Adaptar Thomas Punch para o grande ecrã não é tarefa fácil. Para além disso, sob a desconfiada de ser executado por Paul Thomas Anderson, que tem revelado ser demasiado limpo e ambicioso nas suas duas últimas obras. Portanto, em Inherent Vice deparamo-nos com uma faca de dois gumes, o dilema de um filme que respirará de uma liberdade avassaladora, narrativa e produtiva, ou assentará no artificialismo da tentativa. Anderson consegue, não totalmente, um efeito efectivo – conquistara primeira opção. O ciclo vicioso abordado ficou-se por uma visão radicalmente estranha, mas nem por isso impossível de entranhar-se. Enquanto isso, Inherent Vice incute uma intriga mimetizada aos códigos do noir (muitas vezes comparados com o território criativo de Raymond Chandler), contagiados pela “febre” de Woodstock e decididos em vergar por território pulp e digno da libertina expansão “trash” dos anos 70. Ou seja, são muitas as referências e panóplias culturais resididas na obra.

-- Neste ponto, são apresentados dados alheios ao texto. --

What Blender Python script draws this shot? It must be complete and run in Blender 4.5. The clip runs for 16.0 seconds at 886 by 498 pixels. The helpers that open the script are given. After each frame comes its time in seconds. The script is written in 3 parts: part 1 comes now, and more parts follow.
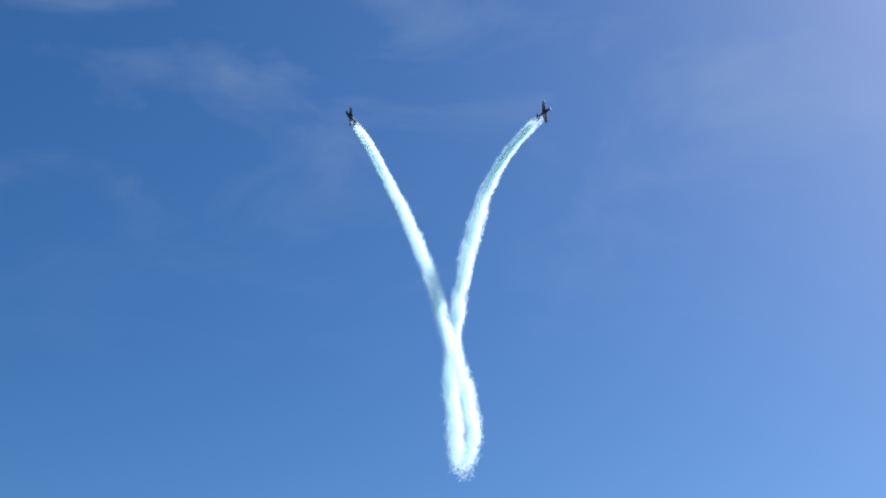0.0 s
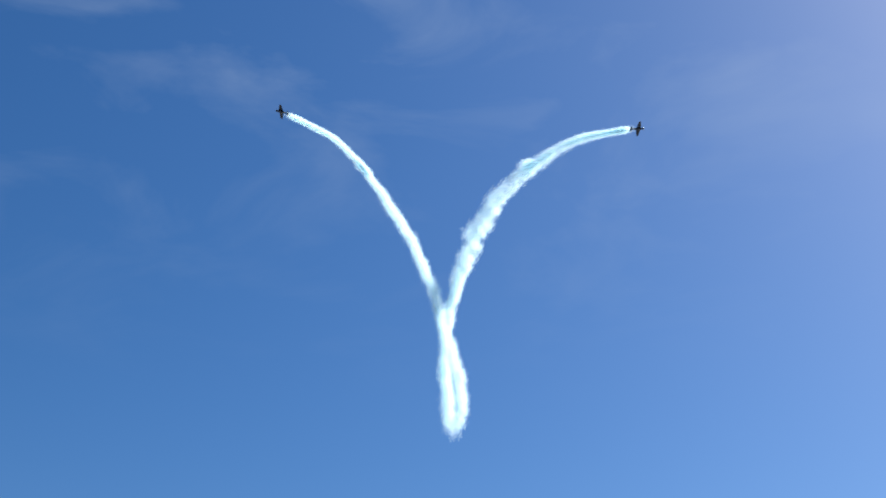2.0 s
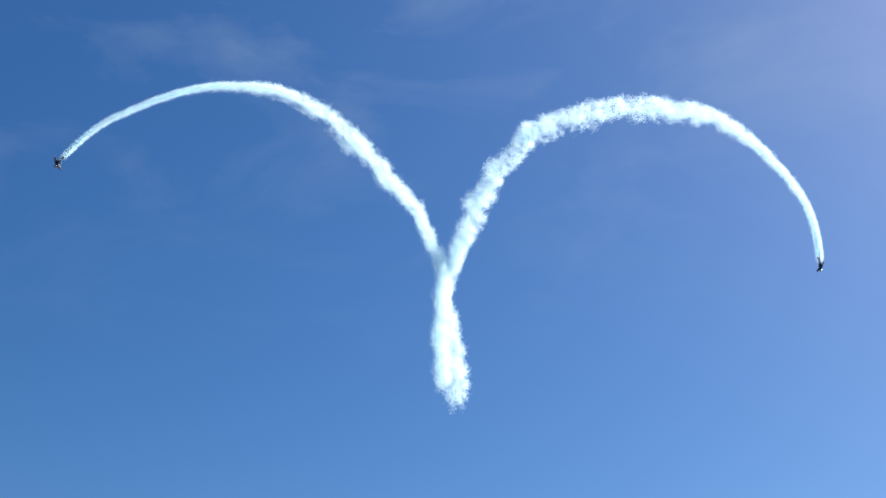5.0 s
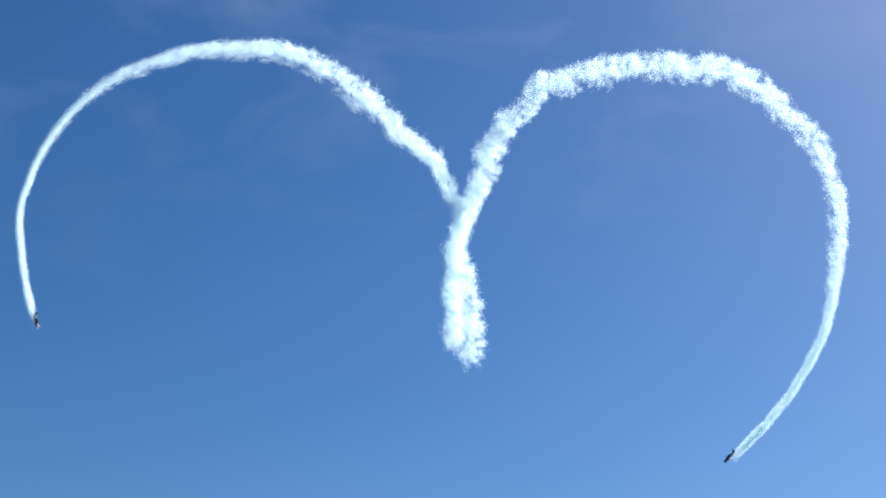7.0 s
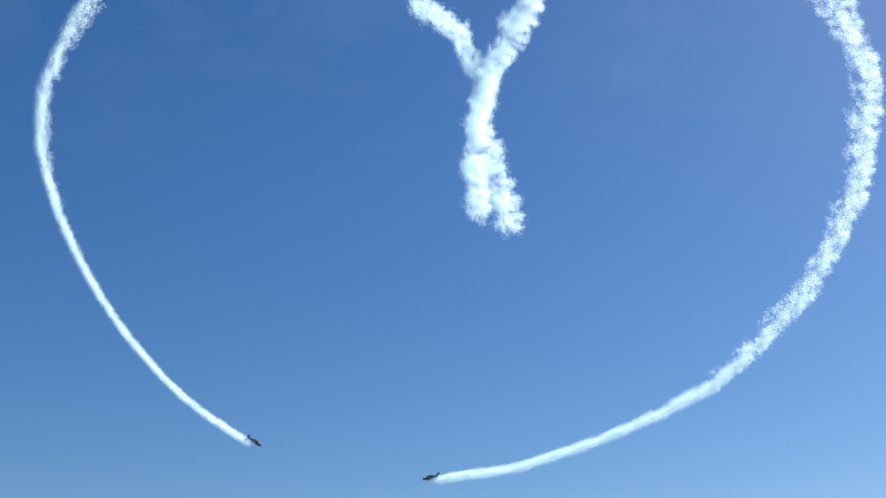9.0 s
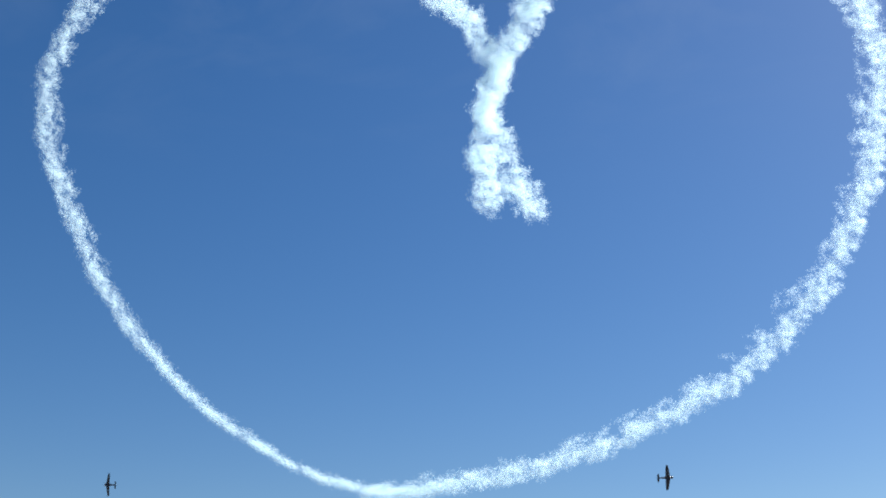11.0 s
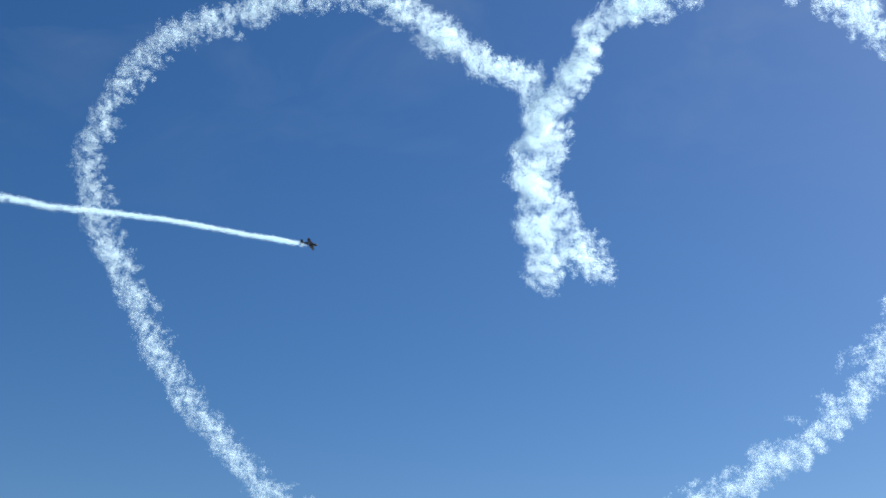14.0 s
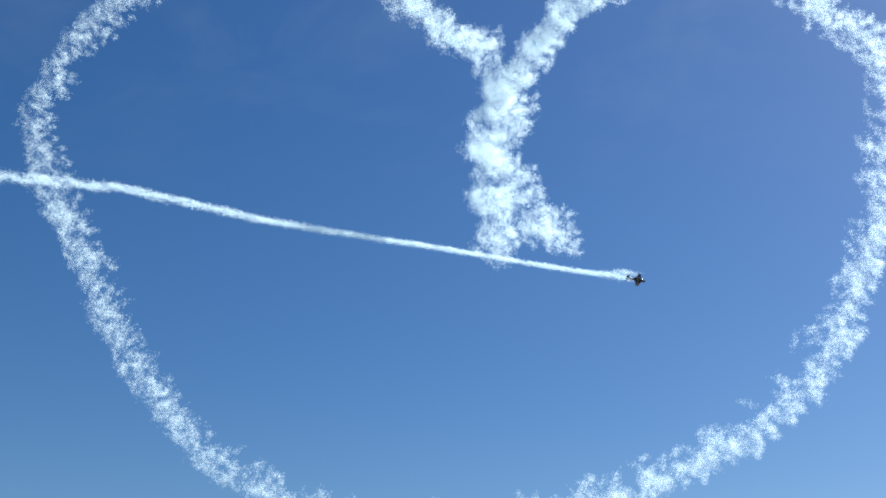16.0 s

Poderíamos referir tal experiência como mais uma estância na jornada do cineasta na dissecação da sua América, culminando nos seus vícios que o próprio título refere de intrínsecos. Enquanto o sexo (Boogie Nights), a possessão (There Will Be Blood) e a influência (The Master), pecados “capitais” que tanto “envenenam” os EUA, como emqualquer outro país no resto do Mundo, foram já temas debatidos em anteriores trabalhos de Anderson. Inherent Vice assume, como a sua liberdade mais criativa sugere, um alucinogénico filme, onde a verdadeira “trip” não se encontra no seu enredo, mas no escape dos lugares-comuns, ou do óbvio que intrigas como esta poderiam culminar.

Assim sendo, o espectador fica à mercê de uma fantasia psicadélica, que só poderá ser negada se este persistir numa busca pela credibilidade dos actos. É a escolha que ditará a experiência, ou por outro lado negá-la. A anarquia formal e narrativa que Paul Thomas Anderson implementa, irreconhecível para o realizador de Magnólia, é por si um cartão-de-visita a este autêntico “charro” de referências, indiciado por um Joaquin Phoenix camaleónico absorvente no papel de Doc, um detective privado pouco ortodoxo. Na sua demanda pela busca de um milionário desaparecido, a pedido de uma ex-namorada há muito não vista, Doc aventurará num mundo quase “carrolleano”, ao mesmo tempo fiel aos elementos de análise da filmografia de Anderson.
Se, por um lado, reconhecemos os esforços do cineasta em executar em território pouco confortante e quase infílmico, por outro, confirmamos o já confirmado, Paul Thomas Anderson é um autêntico director de actores e a prova está não só na cumplicidade com Phoenix, mas também no conjunto de personagens secundárias, imensas, que vêm e vão, mas que, no fim de contas, deixa a sua marca na progressão narrativa. Todos eles intensos e excêntricos nos respectivos desempenhos e, dentro desse leque, Josh Brolin é magnético e imprevisível, detentor de algum dos momentos mais divertidos e impagáveis de todo o filme.